* **TASK DIRECTIONS**
What is the number of lines that include the word "this"? Provide only that figure.
________________________
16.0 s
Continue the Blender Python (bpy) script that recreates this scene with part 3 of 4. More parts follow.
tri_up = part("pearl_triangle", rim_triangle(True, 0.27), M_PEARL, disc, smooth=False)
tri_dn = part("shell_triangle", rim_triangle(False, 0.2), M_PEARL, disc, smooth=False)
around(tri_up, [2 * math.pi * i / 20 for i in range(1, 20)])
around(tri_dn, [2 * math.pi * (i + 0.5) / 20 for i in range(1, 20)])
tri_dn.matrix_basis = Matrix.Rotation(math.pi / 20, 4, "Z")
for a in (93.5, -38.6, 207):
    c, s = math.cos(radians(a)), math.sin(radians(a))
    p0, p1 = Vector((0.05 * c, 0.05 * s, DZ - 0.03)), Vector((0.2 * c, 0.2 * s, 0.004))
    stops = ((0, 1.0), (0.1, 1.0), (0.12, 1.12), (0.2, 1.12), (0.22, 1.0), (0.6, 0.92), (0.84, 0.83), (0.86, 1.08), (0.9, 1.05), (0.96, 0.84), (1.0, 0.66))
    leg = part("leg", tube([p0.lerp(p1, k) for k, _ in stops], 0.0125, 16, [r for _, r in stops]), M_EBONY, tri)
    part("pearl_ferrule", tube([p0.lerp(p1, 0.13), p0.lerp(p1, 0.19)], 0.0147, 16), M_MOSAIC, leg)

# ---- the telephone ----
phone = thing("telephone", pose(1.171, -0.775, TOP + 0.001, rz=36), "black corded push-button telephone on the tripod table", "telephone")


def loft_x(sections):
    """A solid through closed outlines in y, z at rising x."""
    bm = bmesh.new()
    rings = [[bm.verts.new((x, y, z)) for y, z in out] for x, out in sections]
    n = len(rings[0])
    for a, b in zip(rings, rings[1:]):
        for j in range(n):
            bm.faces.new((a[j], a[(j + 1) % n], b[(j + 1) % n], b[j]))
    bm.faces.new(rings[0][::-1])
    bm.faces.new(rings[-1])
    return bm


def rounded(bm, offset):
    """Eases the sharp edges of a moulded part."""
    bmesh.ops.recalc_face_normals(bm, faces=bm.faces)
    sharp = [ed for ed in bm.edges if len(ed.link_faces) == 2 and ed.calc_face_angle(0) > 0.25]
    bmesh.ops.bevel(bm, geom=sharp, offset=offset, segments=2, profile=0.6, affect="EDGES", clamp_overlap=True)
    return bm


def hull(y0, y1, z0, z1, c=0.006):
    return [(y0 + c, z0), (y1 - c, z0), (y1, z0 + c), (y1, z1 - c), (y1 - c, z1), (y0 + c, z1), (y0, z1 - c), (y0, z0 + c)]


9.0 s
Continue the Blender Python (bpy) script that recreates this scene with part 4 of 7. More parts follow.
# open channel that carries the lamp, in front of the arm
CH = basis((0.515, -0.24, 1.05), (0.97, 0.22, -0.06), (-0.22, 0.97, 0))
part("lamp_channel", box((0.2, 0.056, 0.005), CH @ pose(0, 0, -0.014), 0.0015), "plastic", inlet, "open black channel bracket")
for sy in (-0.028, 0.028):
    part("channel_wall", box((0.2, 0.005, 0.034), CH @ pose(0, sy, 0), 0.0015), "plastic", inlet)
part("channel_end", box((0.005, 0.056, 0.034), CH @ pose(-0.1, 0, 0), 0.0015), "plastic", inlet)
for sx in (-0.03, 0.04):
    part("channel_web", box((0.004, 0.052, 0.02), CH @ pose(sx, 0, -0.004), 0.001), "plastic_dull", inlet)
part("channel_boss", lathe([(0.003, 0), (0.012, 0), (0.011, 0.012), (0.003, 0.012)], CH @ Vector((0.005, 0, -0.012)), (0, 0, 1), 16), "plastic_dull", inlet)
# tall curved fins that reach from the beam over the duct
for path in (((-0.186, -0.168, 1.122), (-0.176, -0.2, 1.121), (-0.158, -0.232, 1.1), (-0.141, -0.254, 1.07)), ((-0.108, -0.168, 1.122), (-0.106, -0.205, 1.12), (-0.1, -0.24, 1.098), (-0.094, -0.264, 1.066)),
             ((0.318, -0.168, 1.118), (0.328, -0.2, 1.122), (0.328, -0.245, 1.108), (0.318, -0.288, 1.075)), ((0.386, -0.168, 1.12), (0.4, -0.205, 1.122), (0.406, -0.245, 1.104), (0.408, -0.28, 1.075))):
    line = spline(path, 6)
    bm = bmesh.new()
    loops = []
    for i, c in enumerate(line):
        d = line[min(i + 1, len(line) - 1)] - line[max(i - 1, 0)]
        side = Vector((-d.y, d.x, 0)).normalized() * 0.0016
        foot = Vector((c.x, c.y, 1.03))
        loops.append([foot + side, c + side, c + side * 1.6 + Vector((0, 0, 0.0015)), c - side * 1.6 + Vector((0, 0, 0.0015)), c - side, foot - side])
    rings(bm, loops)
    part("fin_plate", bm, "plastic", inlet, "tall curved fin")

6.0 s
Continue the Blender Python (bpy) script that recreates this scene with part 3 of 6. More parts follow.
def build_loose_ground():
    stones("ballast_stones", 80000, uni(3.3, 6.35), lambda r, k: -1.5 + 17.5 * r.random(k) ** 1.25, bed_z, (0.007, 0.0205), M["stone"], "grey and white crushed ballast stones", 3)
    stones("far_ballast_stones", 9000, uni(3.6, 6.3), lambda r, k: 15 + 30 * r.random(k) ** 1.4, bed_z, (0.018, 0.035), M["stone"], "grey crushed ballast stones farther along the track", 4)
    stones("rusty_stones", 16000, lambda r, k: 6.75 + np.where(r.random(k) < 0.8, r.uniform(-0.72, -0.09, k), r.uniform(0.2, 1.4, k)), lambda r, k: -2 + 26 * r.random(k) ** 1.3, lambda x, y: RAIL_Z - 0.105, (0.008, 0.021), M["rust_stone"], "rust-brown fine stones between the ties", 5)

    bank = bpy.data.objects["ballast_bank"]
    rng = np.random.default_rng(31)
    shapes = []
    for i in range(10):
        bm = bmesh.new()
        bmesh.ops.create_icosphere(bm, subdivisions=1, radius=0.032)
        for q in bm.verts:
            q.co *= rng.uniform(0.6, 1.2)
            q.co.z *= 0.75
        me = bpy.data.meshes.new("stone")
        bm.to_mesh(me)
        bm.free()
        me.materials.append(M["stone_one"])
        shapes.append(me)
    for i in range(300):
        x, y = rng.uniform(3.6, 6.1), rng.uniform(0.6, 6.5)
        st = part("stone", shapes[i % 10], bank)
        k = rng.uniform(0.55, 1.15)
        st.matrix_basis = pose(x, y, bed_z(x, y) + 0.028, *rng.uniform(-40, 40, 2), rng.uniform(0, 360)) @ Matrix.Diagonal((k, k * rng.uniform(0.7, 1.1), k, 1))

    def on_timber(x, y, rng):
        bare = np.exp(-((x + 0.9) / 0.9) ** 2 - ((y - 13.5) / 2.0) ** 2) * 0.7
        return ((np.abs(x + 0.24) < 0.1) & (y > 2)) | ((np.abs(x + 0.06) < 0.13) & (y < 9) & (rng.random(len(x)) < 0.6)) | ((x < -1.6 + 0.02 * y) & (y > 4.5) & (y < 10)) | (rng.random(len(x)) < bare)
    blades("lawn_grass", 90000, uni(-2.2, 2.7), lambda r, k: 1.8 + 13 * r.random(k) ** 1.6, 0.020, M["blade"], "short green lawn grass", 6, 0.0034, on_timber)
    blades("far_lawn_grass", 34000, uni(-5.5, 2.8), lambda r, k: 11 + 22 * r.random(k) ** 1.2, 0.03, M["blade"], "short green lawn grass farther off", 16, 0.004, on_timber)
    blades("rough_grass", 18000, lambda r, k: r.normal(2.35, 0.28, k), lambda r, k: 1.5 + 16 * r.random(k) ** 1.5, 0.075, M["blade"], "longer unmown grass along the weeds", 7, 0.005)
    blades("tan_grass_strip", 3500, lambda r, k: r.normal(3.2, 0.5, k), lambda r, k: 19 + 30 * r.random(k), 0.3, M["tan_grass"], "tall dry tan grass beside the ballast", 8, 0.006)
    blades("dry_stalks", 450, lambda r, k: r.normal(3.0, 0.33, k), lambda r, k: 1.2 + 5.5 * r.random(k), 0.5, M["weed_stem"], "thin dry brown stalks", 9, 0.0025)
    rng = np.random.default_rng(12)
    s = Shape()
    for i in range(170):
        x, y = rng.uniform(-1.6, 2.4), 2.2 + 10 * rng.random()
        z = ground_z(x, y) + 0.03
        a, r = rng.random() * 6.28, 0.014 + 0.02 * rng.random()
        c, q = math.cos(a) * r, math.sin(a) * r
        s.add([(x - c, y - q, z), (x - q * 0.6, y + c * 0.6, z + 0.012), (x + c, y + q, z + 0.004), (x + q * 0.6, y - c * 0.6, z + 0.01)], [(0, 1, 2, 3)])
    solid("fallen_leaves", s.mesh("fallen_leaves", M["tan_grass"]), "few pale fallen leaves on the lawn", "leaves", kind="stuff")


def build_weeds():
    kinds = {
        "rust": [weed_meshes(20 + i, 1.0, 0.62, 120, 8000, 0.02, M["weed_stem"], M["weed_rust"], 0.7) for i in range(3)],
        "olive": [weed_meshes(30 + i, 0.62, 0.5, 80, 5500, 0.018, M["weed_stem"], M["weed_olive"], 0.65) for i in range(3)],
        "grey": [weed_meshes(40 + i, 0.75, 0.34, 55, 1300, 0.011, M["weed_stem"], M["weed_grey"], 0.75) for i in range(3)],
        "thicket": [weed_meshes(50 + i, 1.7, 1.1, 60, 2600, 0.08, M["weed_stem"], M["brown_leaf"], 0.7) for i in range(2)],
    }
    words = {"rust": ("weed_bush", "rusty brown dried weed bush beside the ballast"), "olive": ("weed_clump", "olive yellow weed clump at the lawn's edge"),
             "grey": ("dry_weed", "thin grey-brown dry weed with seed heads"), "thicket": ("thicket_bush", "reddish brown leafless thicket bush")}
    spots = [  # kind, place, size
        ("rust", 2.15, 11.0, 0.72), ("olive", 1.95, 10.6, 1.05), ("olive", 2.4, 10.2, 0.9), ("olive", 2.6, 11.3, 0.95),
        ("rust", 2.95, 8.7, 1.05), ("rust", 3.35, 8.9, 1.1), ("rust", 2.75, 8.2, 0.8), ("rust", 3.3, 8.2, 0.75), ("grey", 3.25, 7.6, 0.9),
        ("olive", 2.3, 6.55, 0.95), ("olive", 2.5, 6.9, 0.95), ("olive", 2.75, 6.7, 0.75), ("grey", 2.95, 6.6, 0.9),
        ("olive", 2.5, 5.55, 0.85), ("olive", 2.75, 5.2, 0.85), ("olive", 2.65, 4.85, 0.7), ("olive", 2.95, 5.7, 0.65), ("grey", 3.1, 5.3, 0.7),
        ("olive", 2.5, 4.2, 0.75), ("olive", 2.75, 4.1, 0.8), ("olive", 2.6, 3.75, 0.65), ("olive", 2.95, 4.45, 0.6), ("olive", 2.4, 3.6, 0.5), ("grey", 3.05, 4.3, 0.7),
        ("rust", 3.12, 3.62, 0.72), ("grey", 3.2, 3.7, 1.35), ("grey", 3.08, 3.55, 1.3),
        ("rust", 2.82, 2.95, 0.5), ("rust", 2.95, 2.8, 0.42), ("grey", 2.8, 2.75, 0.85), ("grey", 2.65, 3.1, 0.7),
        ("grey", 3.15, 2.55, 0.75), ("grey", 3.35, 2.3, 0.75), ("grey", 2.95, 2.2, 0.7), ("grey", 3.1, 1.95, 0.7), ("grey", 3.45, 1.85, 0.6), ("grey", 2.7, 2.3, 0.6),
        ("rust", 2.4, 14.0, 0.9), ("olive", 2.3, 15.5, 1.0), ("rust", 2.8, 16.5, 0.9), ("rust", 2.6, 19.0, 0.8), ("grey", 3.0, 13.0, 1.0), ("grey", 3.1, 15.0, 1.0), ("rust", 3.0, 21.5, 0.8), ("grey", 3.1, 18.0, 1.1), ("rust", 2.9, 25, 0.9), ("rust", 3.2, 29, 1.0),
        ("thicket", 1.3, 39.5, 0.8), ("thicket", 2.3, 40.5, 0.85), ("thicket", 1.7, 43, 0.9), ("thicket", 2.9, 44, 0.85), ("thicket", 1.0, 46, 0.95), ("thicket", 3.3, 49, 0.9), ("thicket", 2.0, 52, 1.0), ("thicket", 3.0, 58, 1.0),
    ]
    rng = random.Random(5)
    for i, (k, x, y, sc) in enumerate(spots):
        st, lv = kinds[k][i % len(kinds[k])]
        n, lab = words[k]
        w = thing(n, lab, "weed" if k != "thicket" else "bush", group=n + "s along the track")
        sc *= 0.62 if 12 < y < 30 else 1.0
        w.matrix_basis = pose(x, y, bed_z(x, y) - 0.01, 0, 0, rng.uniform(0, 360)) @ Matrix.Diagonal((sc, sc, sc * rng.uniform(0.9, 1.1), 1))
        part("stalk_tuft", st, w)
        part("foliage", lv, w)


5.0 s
________________________
* **EXPECTED OUTPUT**
3